Warren Buffett is called the Oracle of Omaha for good reason.
Atop his phenomenal investing success, the 93-year-old CEO of Berkshire Hathaway (NYSE: BRK.A) is well known for sharing his market acumen with eager disciples across the world.
Among the investing nuggets he's shared over the years is this one, "Hold cash for emergencies, then plan to spend the rest on smart investments."
Choosing the right smart investments, according to Buffett, also means investors should, "Avoid anything that will not increase your purchasing power over time."
It's advice like this that's helped Warren Buffett deliver remarkable outperformance for Berkshire over the years, with the company's class A shares generating a compound annual gain of 20.1% between 1965 and 2021.
It's also helped him amass a personal fortune of roughly AU$173 billion.

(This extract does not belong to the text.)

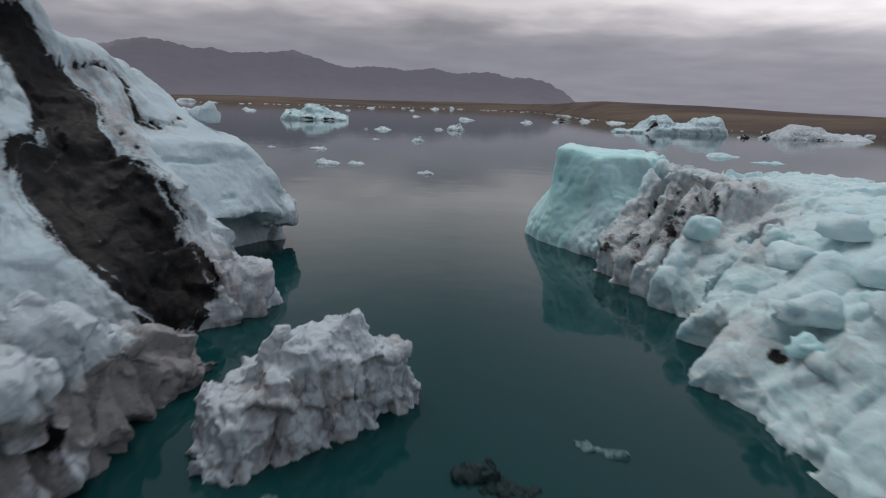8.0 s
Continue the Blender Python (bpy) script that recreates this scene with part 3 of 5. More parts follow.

So, why is Berkshire sitting on a record US$157.2 billion (AU$241 billion) in cash?
Warren Buffett has plenty of dry powder
With that much cash on the sidelines, the Oracle of Omaha certainly is keeping plenty of powder dry to deploy on profitable investments.
But with the cash pile at all-time highs, Jim Shanahan, an analyst with Edward Jones, believes this could see Berkshire face calls from shareholders to find those profitable deals.
"Cash deployment is definitely slowing," Shanahan said (as quoted by Bloomberg) "Ultimately Berkshire's going to start feeling some pressure to put cash to work."
But it's unlikely Warren Buffett will feel pressured into doing anything rash.
Berkshire's record cash pile, after all, comes at a time of soaring interest rates.
Those higher rates, alongside gains from the company's insurance businesses, helped boost Berkshire's operating earnings year on year to US$10.8 billion.
Atop the improved returns on the cash pile, KBW analyst Meyer Shields said elevated valuations could be holding Berkshire back from engaging in some of the big-ticket deals the company is well-known for.
Shields said that until market valuations match up with the higher interest rates on offer, "the right thing to do is to do nothing".
Indeed, that's right in line with another Warren Buffett investing pearl, "Never overpay for anything."